> **DATA SECTION**:
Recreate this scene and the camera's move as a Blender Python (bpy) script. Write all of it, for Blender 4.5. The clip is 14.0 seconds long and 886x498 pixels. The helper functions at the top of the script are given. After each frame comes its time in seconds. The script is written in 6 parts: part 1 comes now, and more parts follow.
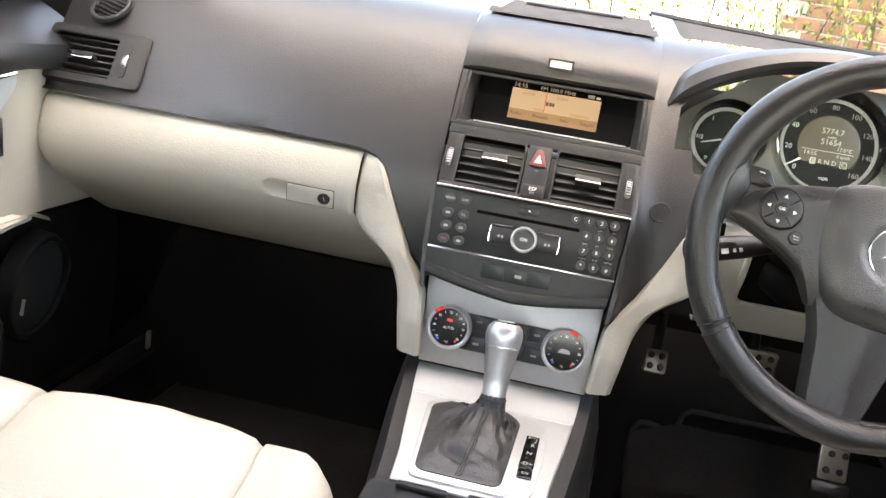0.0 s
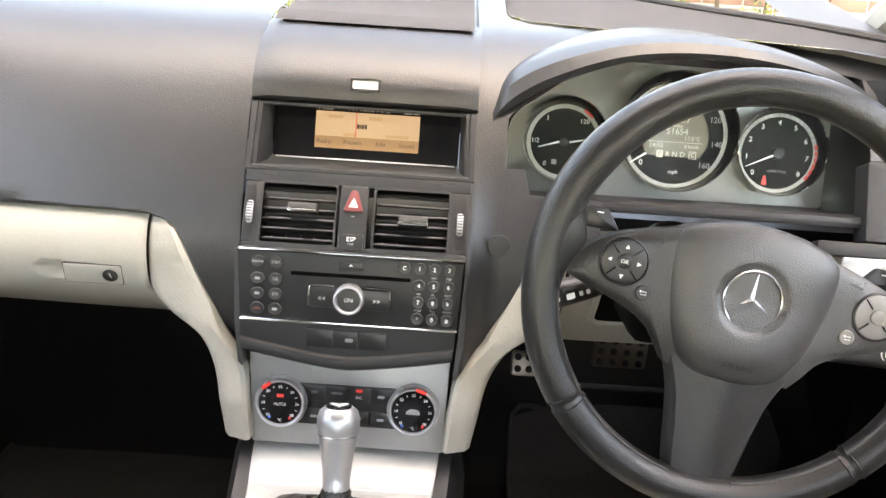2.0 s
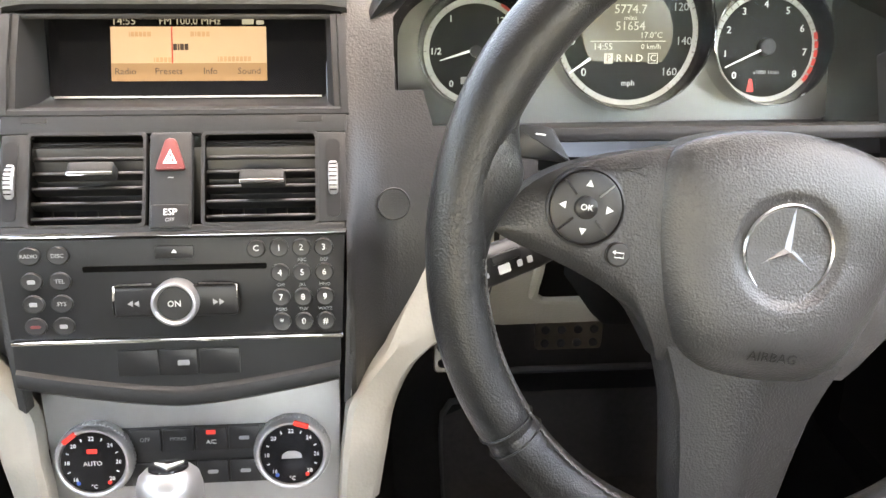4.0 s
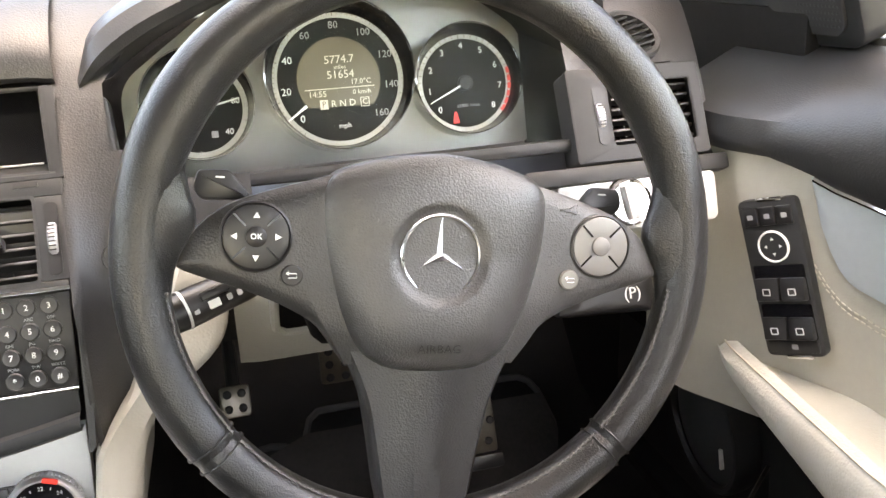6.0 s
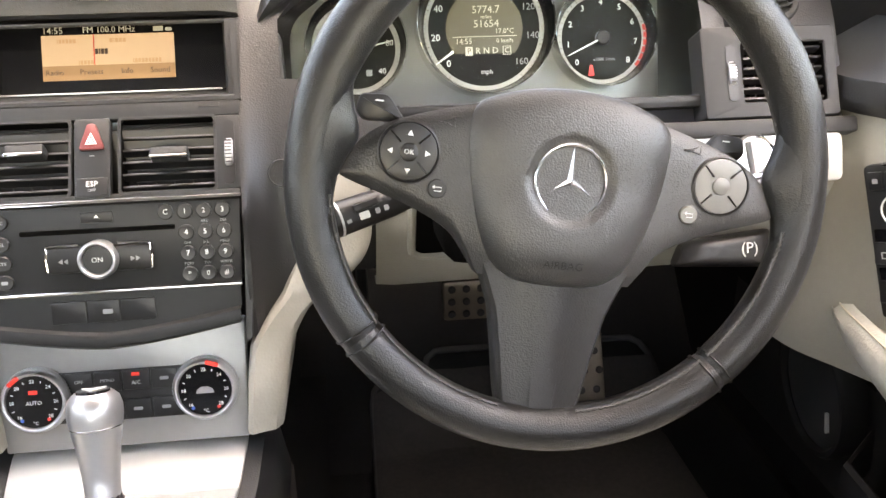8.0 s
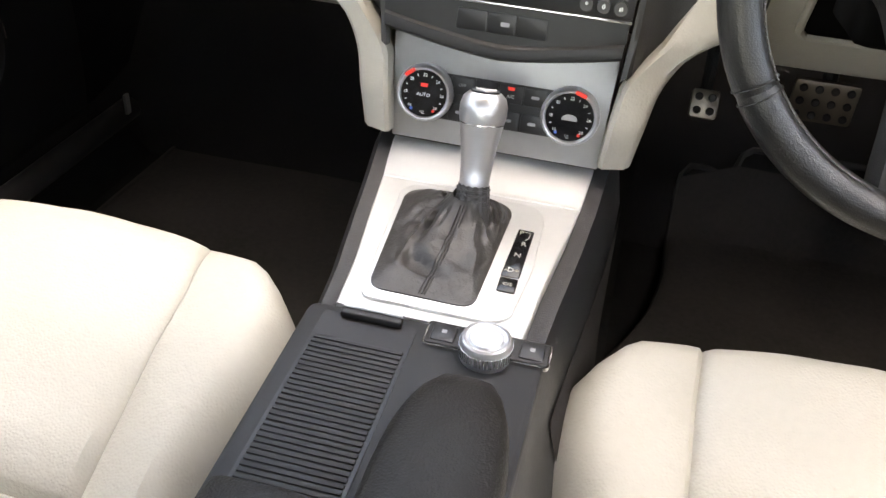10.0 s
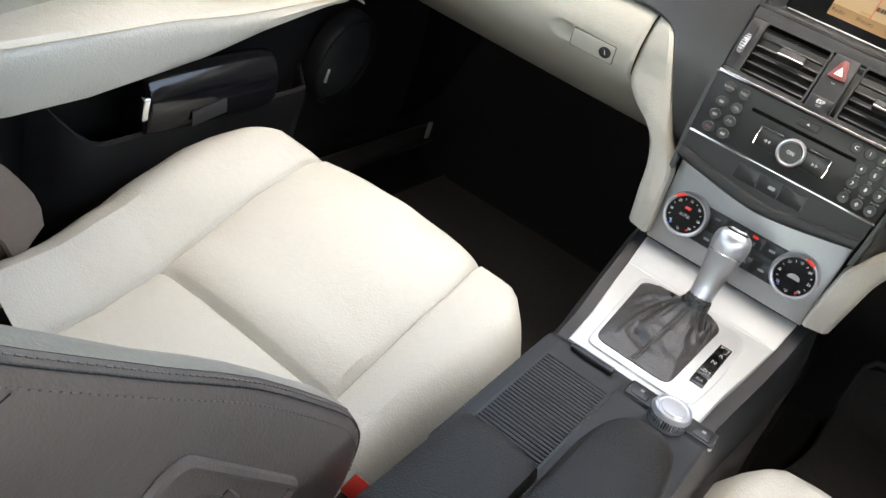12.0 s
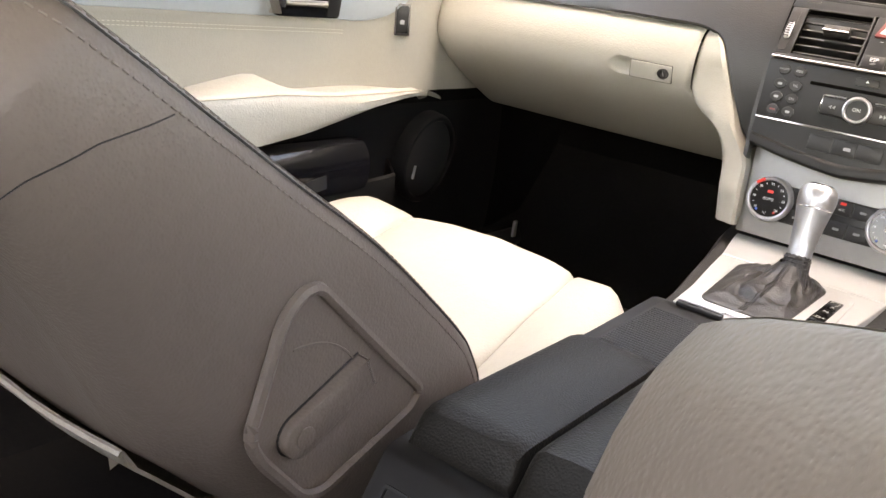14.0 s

> **TASK OBJECTIVE**:
Copy out all the data exactly; skip the pictures.

> **RESPONSE BELOW**:
Recreate this scene and the camera's move as a Blender Python (bpy) script. Write all of it, for Blender 4.5. The clip is 14.0 seconds long and 886x498 pixels. The helper functions at the top of the script are given. After each frame comes its time in seconds. The script is written in 6 parts: part 1 comes now, and more parts follow.
0.0 s
2.0 s
4.0 s
6.0 s
8.0 s
10.0 s
12.0 s
14.0 s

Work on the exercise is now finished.